TWO Hill Women’s Federation leaders, Monty Chakma and Doyasona Chakma, released on April 19 having been in captivity for 33 days after their abduction by a group said to be Nabya Mukhosh Bahini, or the new masked force, on Sunday alleged that their families were being threatened with dire consequences and eviction from their houses in the hill district of Rangamati is concerning on a couple of counts. Monty Chakma, general secretary of the Hill Women’s Federation backed by the United People’s Democratic Front, and Doyasona Chakma, general secretary of the organisation’s Rangamati district unit, at a press conference at the Dhaka Reporters Unity — where they narrated their sufferings, pains and what they heard and saw during their captivity — said that they had been released on three conditions of not continuing with politics, not leaving their ancestral villages without the permission of the masked force and not disclosing anything about their days in captivity. They further alleged that the group that had abducted them were threatening their families for not complying with the conditions. In a situation like this, the government should look into the issues and take necessary steps. The women in question, like any other citizens, have the right to pursue their political conviction and live in their ancestral homes.
There are allegations that the Nabya Mukhosh Bahini has links with the security forces and their abduction, as they said at the press conference, also had involvement of another group, reportedly followers of a break-away faction of the Parbatya Chattagram Jana Sanghati Samiti.
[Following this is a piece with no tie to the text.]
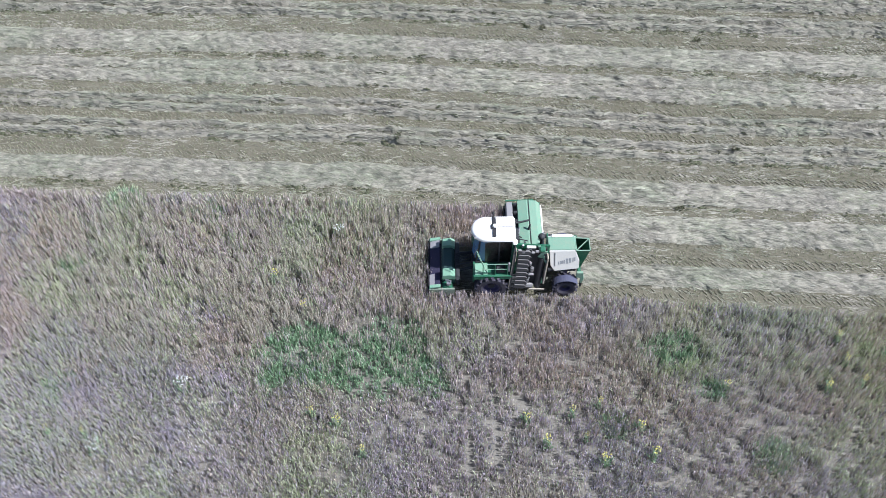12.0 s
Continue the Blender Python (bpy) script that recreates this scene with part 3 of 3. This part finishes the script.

Although the allegations may not be entirely true, but as the allegations concern the security forces and another political group of the hill districts, it is the duty of the government to credibly investigate the issue and make the findings public so that it does not breed any speculations. The Inter-Services Public Relations, as New Age reported on Monday, seeks to say that the army had no involvement in the abduction. Yet the description that the two women leaders gave of having passed through different camps and security checkpoints while they were being taken to some place without facing any security check at any of the points lends credence to the public perception that there could be a complicity of the security forces in the matter. Besides, the two leaders said that they could have been abducted for their political activities and their role in the protests against the rape of two Marma sisters and the murder ‘in custody’ of college student Romel Chakma. It is their democratic right to protest at their fellows being wronged by any quarters and it should not be any reason for their abduction.
The government, under the circumstances, must take up the issue seriously in the greater interest of the state. It must investigate the matter and make it credibly clear to the public that the security forces are in no way involved in it. And if their abduction resulted from their political activities and their protests, the government must bring to justice the group that abducted them. The national minorities living in the hill districts must in no way be put into a fearful situation.